The application arose in circumstances where the principal asset of the estate was a 50% shareholding in a company, Z Limited, and the valuation of that shareholding would be material to the determination of the substantive claim under the 1975 Act by the deceased’s widow (AB). The other 50% was held by the deceased’s relative, who is also a director of Z Limited.
B Trustees brought its application for disclosure against Z Limited on the basis that an up-to-date valuation of Z Limited was necessary, and that without the necessary documents to enable a proper valuation the parties and estate administration would be left in limbo. Z Limited went to “very considerable” lengths to resist the application, submitting that the documents sought involved “highly sensitive and confidential information”, that disclosure would put Z Limited in breach of confidentiality obligations owed to third parties, and that there was an ulterior purpose for the valuation. Those arguments were rejected by Mr Justice Francis, who concluded that the Court could not properly determine the 1975 Act claim without the disclosure sought. He further concluded that confidentiality concerns arising from disclosure could be adequately addressed through the imposition of a rigorous privacy regime (including the redaction and anonymisation of the judgment).

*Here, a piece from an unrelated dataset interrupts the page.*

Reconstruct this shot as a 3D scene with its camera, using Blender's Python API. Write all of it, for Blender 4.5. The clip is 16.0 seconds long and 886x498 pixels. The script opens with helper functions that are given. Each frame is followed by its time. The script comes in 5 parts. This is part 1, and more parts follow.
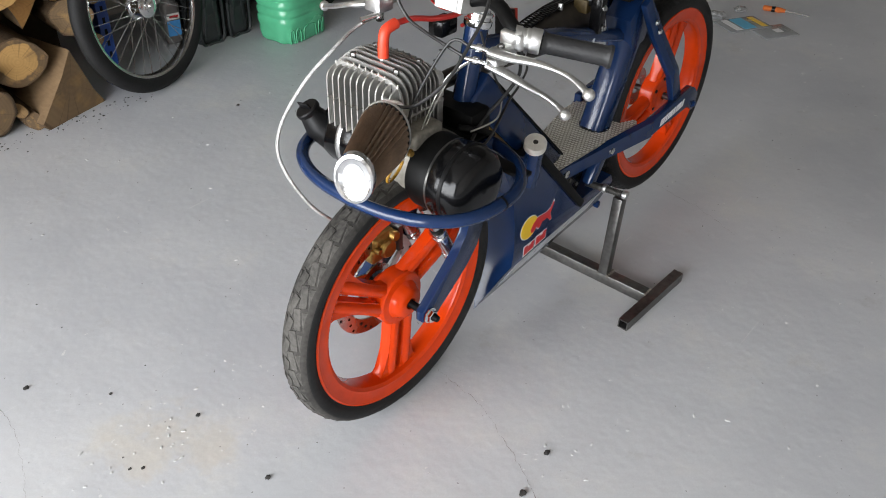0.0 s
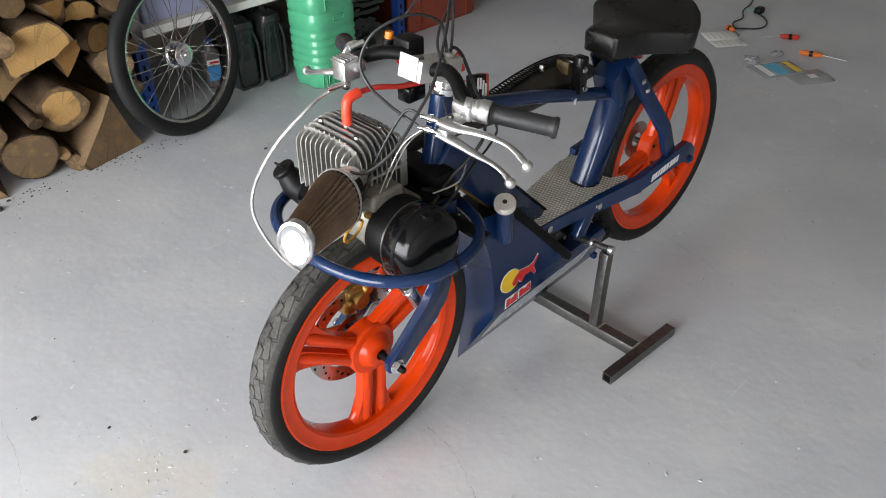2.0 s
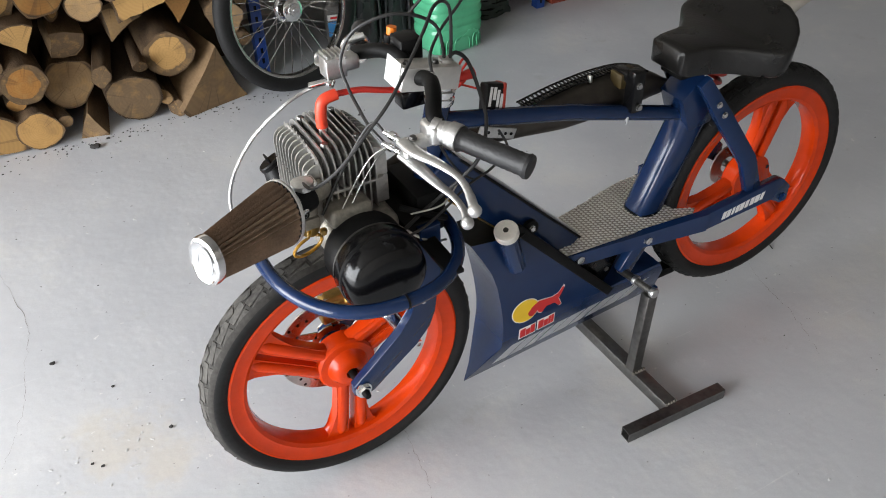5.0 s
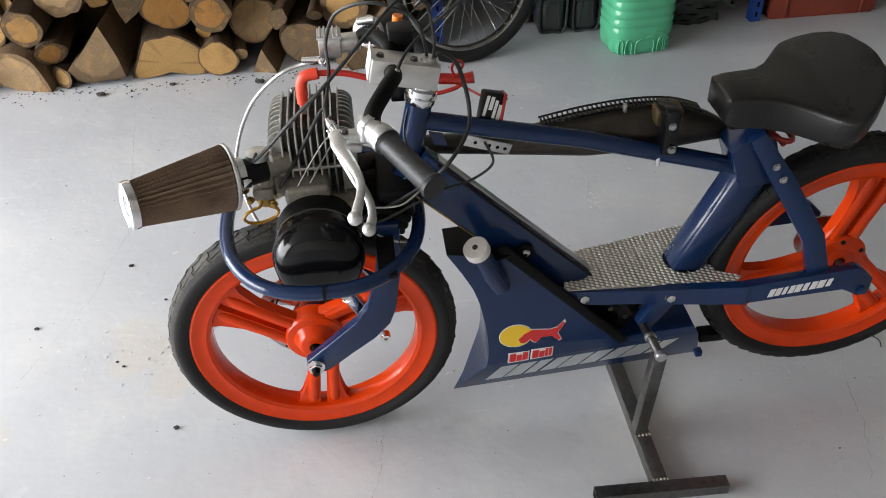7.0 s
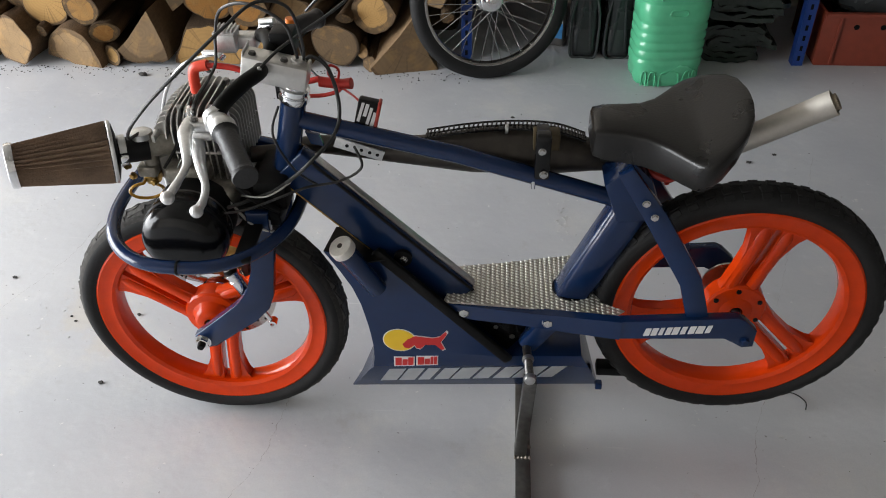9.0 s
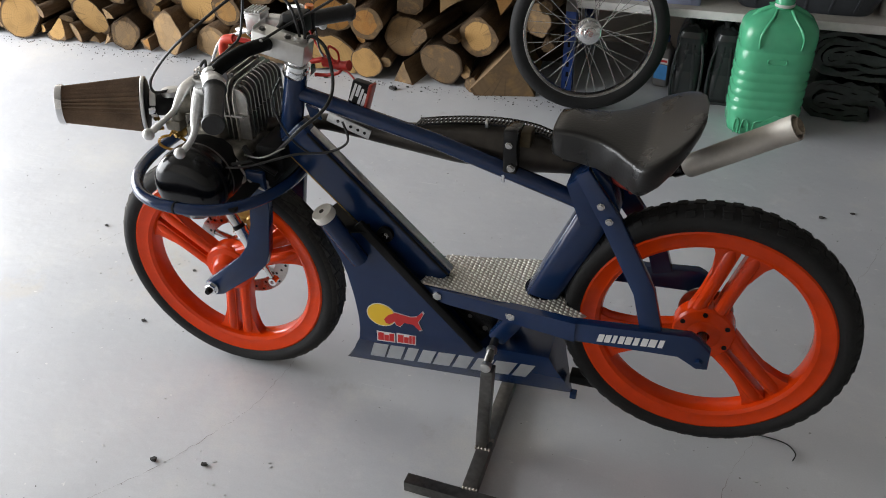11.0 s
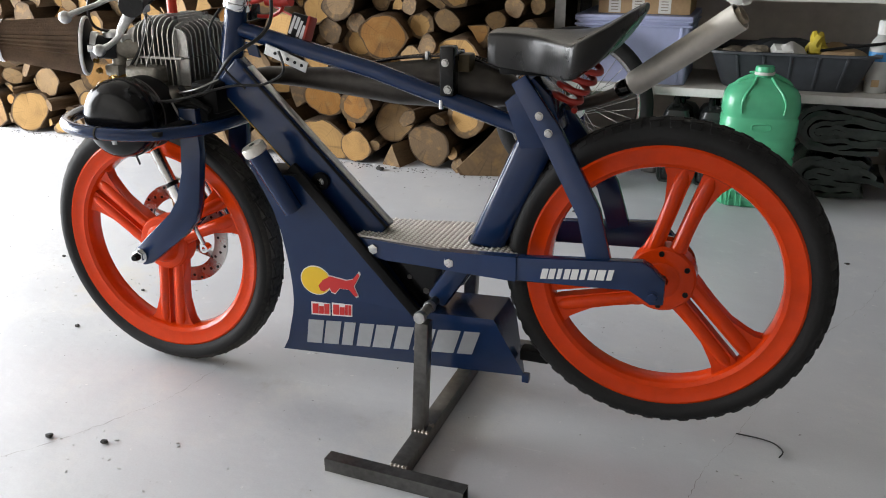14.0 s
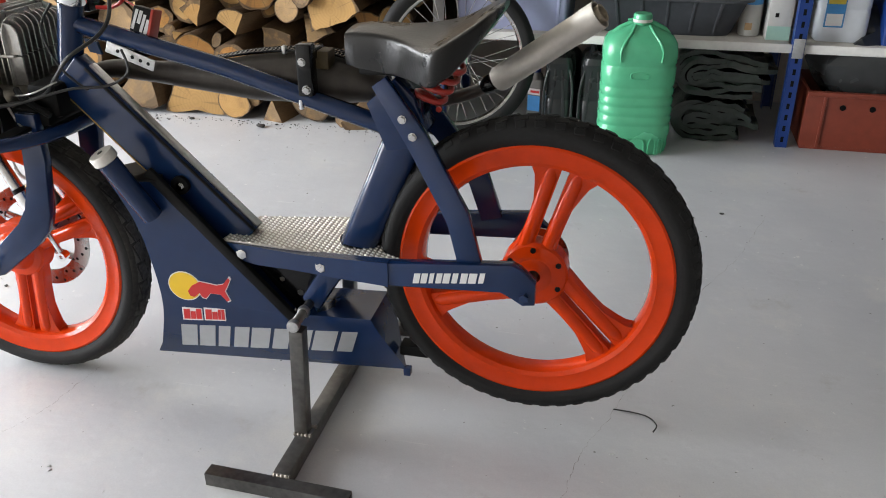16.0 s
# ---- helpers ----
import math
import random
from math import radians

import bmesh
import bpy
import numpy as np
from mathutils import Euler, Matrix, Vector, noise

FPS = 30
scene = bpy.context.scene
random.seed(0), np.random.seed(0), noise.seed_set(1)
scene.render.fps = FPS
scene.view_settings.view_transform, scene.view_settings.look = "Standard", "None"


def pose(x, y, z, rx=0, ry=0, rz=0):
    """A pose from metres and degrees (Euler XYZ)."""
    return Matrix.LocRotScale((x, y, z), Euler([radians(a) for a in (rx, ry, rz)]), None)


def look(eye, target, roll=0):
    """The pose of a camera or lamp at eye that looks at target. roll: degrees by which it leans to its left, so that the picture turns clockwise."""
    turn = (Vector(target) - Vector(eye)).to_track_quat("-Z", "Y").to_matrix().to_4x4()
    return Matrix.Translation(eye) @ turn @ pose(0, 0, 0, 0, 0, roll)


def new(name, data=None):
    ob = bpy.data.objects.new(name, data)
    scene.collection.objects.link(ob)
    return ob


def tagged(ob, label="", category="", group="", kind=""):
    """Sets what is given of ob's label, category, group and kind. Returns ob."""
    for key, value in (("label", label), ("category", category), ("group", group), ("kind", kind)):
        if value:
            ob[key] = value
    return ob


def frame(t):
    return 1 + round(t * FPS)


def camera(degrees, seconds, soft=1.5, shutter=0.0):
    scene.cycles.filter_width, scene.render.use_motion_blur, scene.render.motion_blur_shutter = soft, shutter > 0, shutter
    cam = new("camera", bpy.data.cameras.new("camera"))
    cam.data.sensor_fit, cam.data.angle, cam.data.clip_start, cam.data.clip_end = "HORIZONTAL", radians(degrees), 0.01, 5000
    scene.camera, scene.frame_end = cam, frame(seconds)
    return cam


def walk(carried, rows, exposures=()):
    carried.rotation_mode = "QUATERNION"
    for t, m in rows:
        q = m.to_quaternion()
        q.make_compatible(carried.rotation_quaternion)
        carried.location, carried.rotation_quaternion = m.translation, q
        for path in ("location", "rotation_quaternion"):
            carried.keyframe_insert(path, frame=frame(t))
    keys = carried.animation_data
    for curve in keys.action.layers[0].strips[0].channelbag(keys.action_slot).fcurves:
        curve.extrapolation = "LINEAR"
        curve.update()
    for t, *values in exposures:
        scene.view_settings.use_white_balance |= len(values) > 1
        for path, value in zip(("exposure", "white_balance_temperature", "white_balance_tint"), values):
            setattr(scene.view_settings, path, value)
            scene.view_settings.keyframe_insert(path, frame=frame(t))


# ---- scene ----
cam = camera(56.1, 16.0, soft=1.0)
PATH = [
    (0, (-0.911, -0.859, 1.325), (0.334, 0.149, 0.127), 1.9),
    (0.5, (-0.841, -0.921, 1.334), (0.328, 0.184, 0.146), 1.9),
    (1, (-0.792, -0.971, 1.35), (0.322, 0.182, 0.155), 0.5),
    (1.5, (-0.79, -0.998, 1.378), (0.332, 0.177, 0.213), 0.8),
    (2, (-0.783, -1.022, 1.411), (0.366, 0.144, 0.261), -0.5),
    (2.5, (-0.778, -1.038, 1.432), (0.357, 0.114, 0.255), -1.6),
    (3, (-0.747, -1.051, 1.427), (0.321, 0.118, 0.206), -0.6),
    (3.5, (-0.681, -1.053, 1.426), (0.351, 0.194, 0.251), -0.7),
    (4, (-0.57, -1.041, 1.421), (0.37, 0.253, 0.221), -1.1),
    (4.2, (-0.54, -1.041, 1.422), (0.367, 0.261, 0.204), -1.9),
    (6.3, (0.002, -1.149, 1.407), (0.345, 0.37, 0.152), 0.5),
    (6.5, (0.042, -1.142, 1.414), (0.31, 0.396, 0.163), -0.5),
    (7, (0.136, -1.162, 1.415), (0.294, 0.372, 0.141), -1.8),
    (7.5, (0.264, -1.208, 1.423), (0.332, 0.349, 0.17), -1.5),
    (8, (0.398, -1.236, 1.427), (0.362, 0.322, 0.174), -0.6),
    (8.5, (0.497, -1.229, 1.426), (0.392, 0.332, 0.181), -1.0),
    (8.7, (0.516, -1.219, 1.425), (0.422, 0.341, 0.177), -0.9),
    (10.8, (0.96, -1.302, 1.409), (0.424, 0.243, 0.259), -0.6),
    (11, (0.95, -1.302, 1.379), (0.424, 0.25, 0.233), -1.1),
    (11.5, (0.983, -1.272, 1.275), (0.348, 0.32, 0.244), -0.3),
    (12, (0.999, -1.24, 1.124), (0.296, 0.424, 0.267), -0.4),
    (12.5, (1.036, -1.261, 1.003), (0.371, 0.488, 0.296), 1.4),
    (13, (1.072, -1.31, 0.937), (0.415, 0.466, 0.293), 1.4),
    (13.5, (1.099, -1.347, 0.908), (0.429, 0.425, 0.267), 1.1),
    (14, (1.136, -1.36, 0.892), (0.485, 0.39, 0.177), -0.2),
    (14.5, (1.151, -1.367, 0.887), (0.548, 0.385, 0.133), -0.6),
    (15, (1.163, -1.365, 0.894), (0.613, 0.417, 0.172), -0.3),
    (15.5, (1.17, -1.338, 0.91), (0.722, 0.489, 0.231), 0.5),
    (16, (1.168, -1.258, 1.012), (0.754, 0.48, 0.114), -0.4),
]
walk(cam, [(t, look(eye, target, roll)) for t, eye, target, roll in PATH], [(0.0, 0.58), (1.0, 0.46), (1.5, 0.58), (2.5, 0.74), (3.0, 0.68), (4.0, 0.80), (6.5, 0.78), (8.0, 0.60), (8.5, 0.60), (11.0, 0.44), (13.0, 0.78), (14.5, 0.93), (16.0, 1.20)])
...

The decision highlights the importance of the court’s ability to compute “the size and nature of the net estate of the deceased” (paragraph 3(e)) in claims under the 1975 Act, and in particular in order to apply the “divorce analogy”. It also demonstrates the willingness of the Court to make orders for disclosure against non-parties where such disclosure is necessary for the fair disposal of the proceedings even where this might cause the respondent to breach duties of confidentiality owed to third parties or to suffer commercial harm (at para 50): “it would be plainly wrong to allow the confidentiality issue to interrupt the court’s statutory requirement to carry out a computation enquiry and I am not prepared to allow it to do so in this case”.